TALLAHASSEE, Fla. - State lawmakers are starting to draw new maps for the once-a-decade redistricting process and they have a mountain of material to sort through from Floridians.
But the question remains: Will lawmakers use those ideas or dump them into a political black hole?
This week the deadline passed for people to submit their proposed maps to the Legislature. The final count is 153 maps.
State lawmakers also held 26 public hearings over the summer to listen to people’s ideas on the subject. So lawmakers have received a record amount of ideas and now they start drafting their own maps.
The Republican leading the redistricting process in the House is pleased with all the public input. Rep. Will Weatherford says Floridians are engaged in the process.
"The idea is to not just have one map, but to have multiple options for members of the Legislature to look at, citizens across the state of Florida and all the interest groups that care about redistricting in Florida," Weatherford said.
House Democratic leader Ron Saunders applauds Republicans for having open meetings, but hopes the final decisions are not made behind closed doors.
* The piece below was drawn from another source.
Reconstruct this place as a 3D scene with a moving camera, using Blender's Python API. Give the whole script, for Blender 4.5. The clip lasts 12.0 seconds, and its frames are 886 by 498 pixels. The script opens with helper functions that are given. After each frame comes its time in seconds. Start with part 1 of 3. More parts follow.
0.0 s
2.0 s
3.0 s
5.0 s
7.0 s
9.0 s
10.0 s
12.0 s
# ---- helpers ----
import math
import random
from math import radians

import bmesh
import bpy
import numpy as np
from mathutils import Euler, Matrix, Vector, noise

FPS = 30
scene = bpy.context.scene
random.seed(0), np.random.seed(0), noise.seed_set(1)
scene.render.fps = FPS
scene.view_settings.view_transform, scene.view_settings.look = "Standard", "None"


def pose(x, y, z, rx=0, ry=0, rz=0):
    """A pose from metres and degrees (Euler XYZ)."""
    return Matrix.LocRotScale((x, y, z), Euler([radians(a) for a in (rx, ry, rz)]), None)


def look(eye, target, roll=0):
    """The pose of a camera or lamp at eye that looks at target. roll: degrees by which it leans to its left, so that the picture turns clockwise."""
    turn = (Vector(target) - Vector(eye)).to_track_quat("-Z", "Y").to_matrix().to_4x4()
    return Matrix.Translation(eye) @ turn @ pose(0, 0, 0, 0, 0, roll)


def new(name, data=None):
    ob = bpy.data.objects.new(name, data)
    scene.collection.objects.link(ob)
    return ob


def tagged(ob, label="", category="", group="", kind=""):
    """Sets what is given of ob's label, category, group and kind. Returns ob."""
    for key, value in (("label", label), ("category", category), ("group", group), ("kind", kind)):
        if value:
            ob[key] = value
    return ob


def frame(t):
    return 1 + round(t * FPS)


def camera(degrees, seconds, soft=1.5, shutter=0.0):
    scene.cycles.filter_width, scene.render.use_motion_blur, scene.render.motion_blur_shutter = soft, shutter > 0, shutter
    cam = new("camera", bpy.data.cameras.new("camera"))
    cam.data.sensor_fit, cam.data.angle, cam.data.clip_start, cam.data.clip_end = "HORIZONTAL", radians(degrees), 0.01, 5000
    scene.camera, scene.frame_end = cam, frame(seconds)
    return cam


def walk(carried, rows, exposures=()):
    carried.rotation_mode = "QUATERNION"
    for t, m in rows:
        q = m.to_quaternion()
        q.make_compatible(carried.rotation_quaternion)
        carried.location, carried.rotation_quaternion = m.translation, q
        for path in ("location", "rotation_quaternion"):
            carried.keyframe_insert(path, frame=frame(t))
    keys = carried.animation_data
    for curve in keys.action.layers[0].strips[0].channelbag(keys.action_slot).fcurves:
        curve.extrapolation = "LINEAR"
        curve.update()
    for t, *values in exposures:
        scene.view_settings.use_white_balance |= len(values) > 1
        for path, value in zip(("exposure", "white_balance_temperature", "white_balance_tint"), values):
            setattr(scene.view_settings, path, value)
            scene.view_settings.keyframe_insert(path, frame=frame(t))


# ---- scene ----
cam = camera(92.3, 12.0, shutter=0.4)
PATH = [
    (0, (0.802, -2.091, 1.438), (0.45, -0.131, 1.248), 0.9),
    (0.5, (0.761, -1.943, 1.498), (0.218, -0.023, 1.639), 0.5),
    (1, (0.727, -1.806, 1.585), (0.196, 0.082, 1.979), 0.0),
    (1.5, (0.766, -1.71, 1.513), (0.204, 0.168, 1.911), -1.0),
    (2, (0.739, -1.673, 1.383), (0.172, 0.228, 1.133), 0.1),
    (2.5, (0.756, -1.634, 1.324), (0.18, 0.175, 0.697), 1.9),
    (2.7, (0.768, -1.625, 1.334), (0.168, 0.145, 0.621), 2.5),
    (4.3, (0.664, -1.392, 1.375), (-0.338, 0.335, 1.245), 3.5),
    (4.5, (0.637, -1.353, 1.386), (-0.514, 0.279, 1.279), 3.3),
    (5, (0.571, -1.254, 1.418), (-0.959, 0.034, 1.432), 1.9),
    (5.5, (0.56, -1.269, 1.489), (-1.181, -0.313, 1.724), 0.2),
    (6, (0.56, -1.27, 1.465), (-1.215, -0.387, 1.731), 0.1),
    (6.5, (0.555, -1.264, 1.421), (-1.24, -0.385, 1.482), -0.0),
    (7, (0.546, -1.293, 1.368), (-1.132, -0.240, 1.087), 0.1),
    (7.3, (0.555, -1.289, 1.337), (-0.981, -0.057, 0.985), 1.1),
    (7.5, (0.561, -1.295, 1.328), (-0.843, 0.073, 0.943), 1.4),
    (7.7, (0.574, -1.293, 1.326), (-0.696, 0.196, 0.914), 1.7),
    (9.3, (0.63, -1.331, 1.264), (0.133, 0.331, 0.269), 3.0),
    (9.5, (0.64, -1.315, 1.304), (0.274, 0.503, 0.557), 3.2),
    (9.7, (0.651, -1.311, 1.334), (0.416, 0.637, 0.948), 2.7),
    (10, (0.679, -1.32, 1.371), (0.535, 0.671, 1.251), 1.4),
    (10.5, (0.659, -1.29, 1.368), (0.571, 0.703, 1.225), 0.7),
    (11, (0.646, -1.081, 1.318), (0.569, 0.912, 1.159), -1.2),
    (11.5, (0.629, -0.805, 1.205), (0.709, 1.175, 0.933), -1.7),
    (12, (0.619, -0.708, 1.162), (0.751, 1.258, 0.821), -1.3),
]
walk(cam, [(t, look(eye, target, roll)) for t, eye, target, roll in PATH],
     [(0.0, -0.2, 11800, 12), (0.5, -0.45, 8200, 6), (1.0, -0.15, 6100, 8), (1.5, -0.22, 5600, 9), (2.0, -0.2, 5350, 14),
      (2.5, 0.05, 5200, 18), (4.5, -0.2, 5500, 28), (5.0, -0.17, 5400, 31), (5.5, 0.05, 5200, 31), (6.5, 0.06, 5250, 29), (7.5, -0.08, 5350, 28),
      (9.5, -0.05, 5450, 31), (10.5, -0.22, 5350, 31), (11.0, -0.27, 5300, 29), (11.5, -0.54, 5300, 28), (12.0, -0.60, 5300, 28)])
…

"So far it's been open. We hope it continues to be open but in the past, at least 10 years ago when Republicans were first in charge, a lot of decisions were made behind closed doors. We hope that this time they'll be more transparent in their discussion, take more of the citizens' input in mind. Just because you hear people doesn't mean you actually act that way," said Saunders.
State lawmakers plan to unveil their first versions of maps in two weeks.